If there is a United States Writing Streak Association, I didn’t find it. Perhaps it exists, but is just not sufficiently popular to make it to the front of the search pages. Thus I was left to my own devices for a writing streak definition. In keeping with the spirit of the running streak definition, I felt the writing requirement needed to be sufficiently stringent that it would accomplish something worthwhile, yet reasonable and not so demanding as to be unrealistic. Rather arbitrarily, I settled on 30 minutes. If I were trying to maintain a running streak (which I’m not!), it would probably take me about 30 minutes to squeeze in a mile, counting clothes-changing and post-run shower, if I ran out the front door instead of going to a nice running place. Knowing my night-owl tendencies, I opted to define the day as ending whenever I went to bed, regardless of which date is actually on the calendar. Thus if I write at 2:00-2:30 a.m. Thursday morning, that counts as Wednesday writing. The 30 minutes has to be “pretty much continuous” (how’s that for a clear definition?), meaning that it’s okay to pause and scratch my head occasionally, or look up a reference, or to read a bit of an article and then write about it, as long as the primary activity is still writing. If the session morphs into a reading or database-searching session, it now qualifies as non-writing dissertation activity and doesn’t count as part of the writing streak.One more very important note: Only dissertation-related writing counts for the streak or gets put in my writing log. Recreational writing, such as this blog, doesn't count!!

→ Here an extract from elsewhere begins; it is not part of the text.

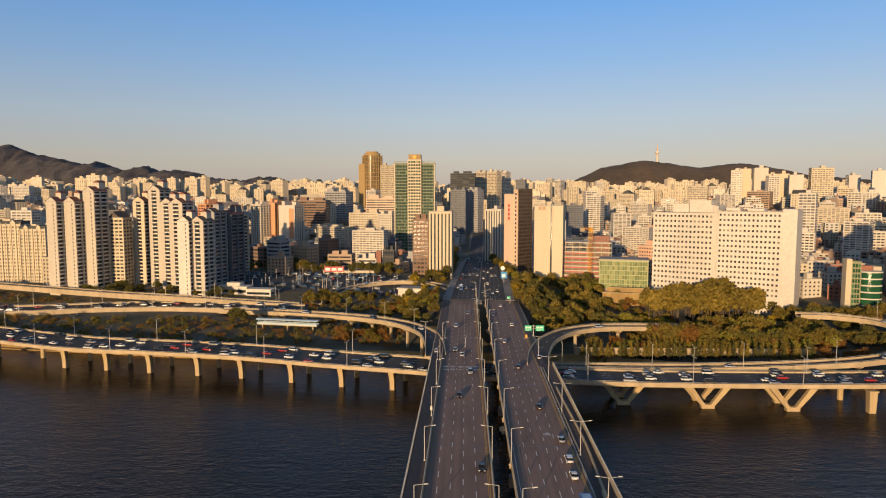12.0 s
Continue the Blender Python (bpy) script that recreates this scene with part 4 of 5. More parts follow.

After I officially defined what must occur to add a day to my writing streak, I looked at my writing log, and was disappointed to find out that the first three days of my streak had dropped off. Day 3 was only 28 minutes, so my alleged streak had to start over from 1. I briefly considered changing the definition so I could get my three days back, but thought better of it. Researchers are not allowed to change their hypotheses after the experiment is underway. So what I thought was a 20-day writing streak became a 17-day writing streak. That’s okay. When I created a spreadsheet formula to add a writing streak column to my writing log, guess what I discovered was my previous record for a writing streak?  To my shame, it was 2 days. Yes, a lousy 2 days is the best I had ever managed since I started the writing log a little over a year ago, when I went to my first writing workshop. I knew I had been terribly inconsistent, but I really expected to find some several-day streaks in there.

Oh well, there’s no point in lamenting over the past. All I can do now is go forward. Hopefully the current streak will go for a while. I’m glad I decided to count it as a streak now instead of waiting for a year like the running streak people!

Monday, August 1, 2011

Remedial Swimming

Yes, I still cannot believe it, but I actually enrolled in Remedial Swimming. That is not the official name given to it by the swim/scuba business, but that is what it is. I refuse to call it Developmental Swimming or Transitional Swimming, as if it were a math or English class offered by an institution of higher learning. Such euphemisms have no place in this blog. The only reason I signed up for it is because my friend Yegan (who also teaches developmental math) talked me into it. Once again, I discover I am just like my students—I am going to school simply because my friends are! (Gee, we’re all humans…why shouldn’t we be alike?) Actually, while being able to share lessons with a friend is a nice plus and is the reason I chose this particular summer to learn to swim, it is in fact something I have considered before, because I always wished I could swim, but as with so many other things, I’ve just never gotten around to it.

I have managed (at least mostly) to get over my ego and not feel self-conscious about my total lack of skill in this area. I am even willing to practice in the lap pool at my gym, splashing around the shallow end and coughing up water, while other people gracefully swim lap after lap, or sit on the bench in front of the steam room talking (I’m sure they have more interesting things to talk about than the ineptitude of people in the pool). There is nothing whatsoever wrong with being enrolled in Remedial Swimming, or Remedial Anything (at least that’s what I keep telling myself). Remedial Anything simply means that you did not learn Anything at the time Anything is typically learned, so you have to learn it later. I have known outstanding students, excelling in calculus and above, who began their college careers in developmental math. Every time I teach a developmental math class, I remind myself that I may have a few future rocket engineers in the bunch, who are way smarter at math than me. I wonder if it has ever occurred to my Remedial Swimming instructor that perhaps Yegan or I will be a future Olympic swimming champ?

Yegan started Remedial Swimming at least a couple of weeks before me (talking me into it was a difficult and time-consuming project). She said that she was absolutely terrible at swimming, sank like a rock, and flailed her arms and legs without going anywhere. So I thought I would be ahead of her, because at least I could float on my back and dog-paddle across the short length of the pool. But this apparent head start did me no good whatsoever, because on my first day of class, the instructor didn’t ask me to dog-paddle across the pool or float on my back. She asked me to lay horizontally on the water with my face in it, and kick my legs. On the second lesson, she added arms. I am supposed to stroke through the water with my arms, turning my head to breathe with each stroke, all while continuously kicking my legs and staying horizontal. This is, of course, impossible. I have never even been able to pat my head and rub my stomach at the same time. How could I possibly move my arms one way, my legs another, and my head another, all while laying face-down in a substance that has been known to kill people? As I discovered last night, I cannot even run on a treadmill while watching Xtreme Skateboarding (whenever a skateboarder wipes out at the top of the halfpipe, I step off the side of the treadmill).

Remedial Swimming Lesson #3 is tomorrow. We shall see what it holds. After upping her Remedial Swimming attendance to four times a week, Yegan can now swim halfway across the lap pool without stopping. I am only attending Remedial Swimming once a week, so it may take me until Christmas to be able to swim across the pool. I certainly hope not—I don’t think my ego can take a beating for that long!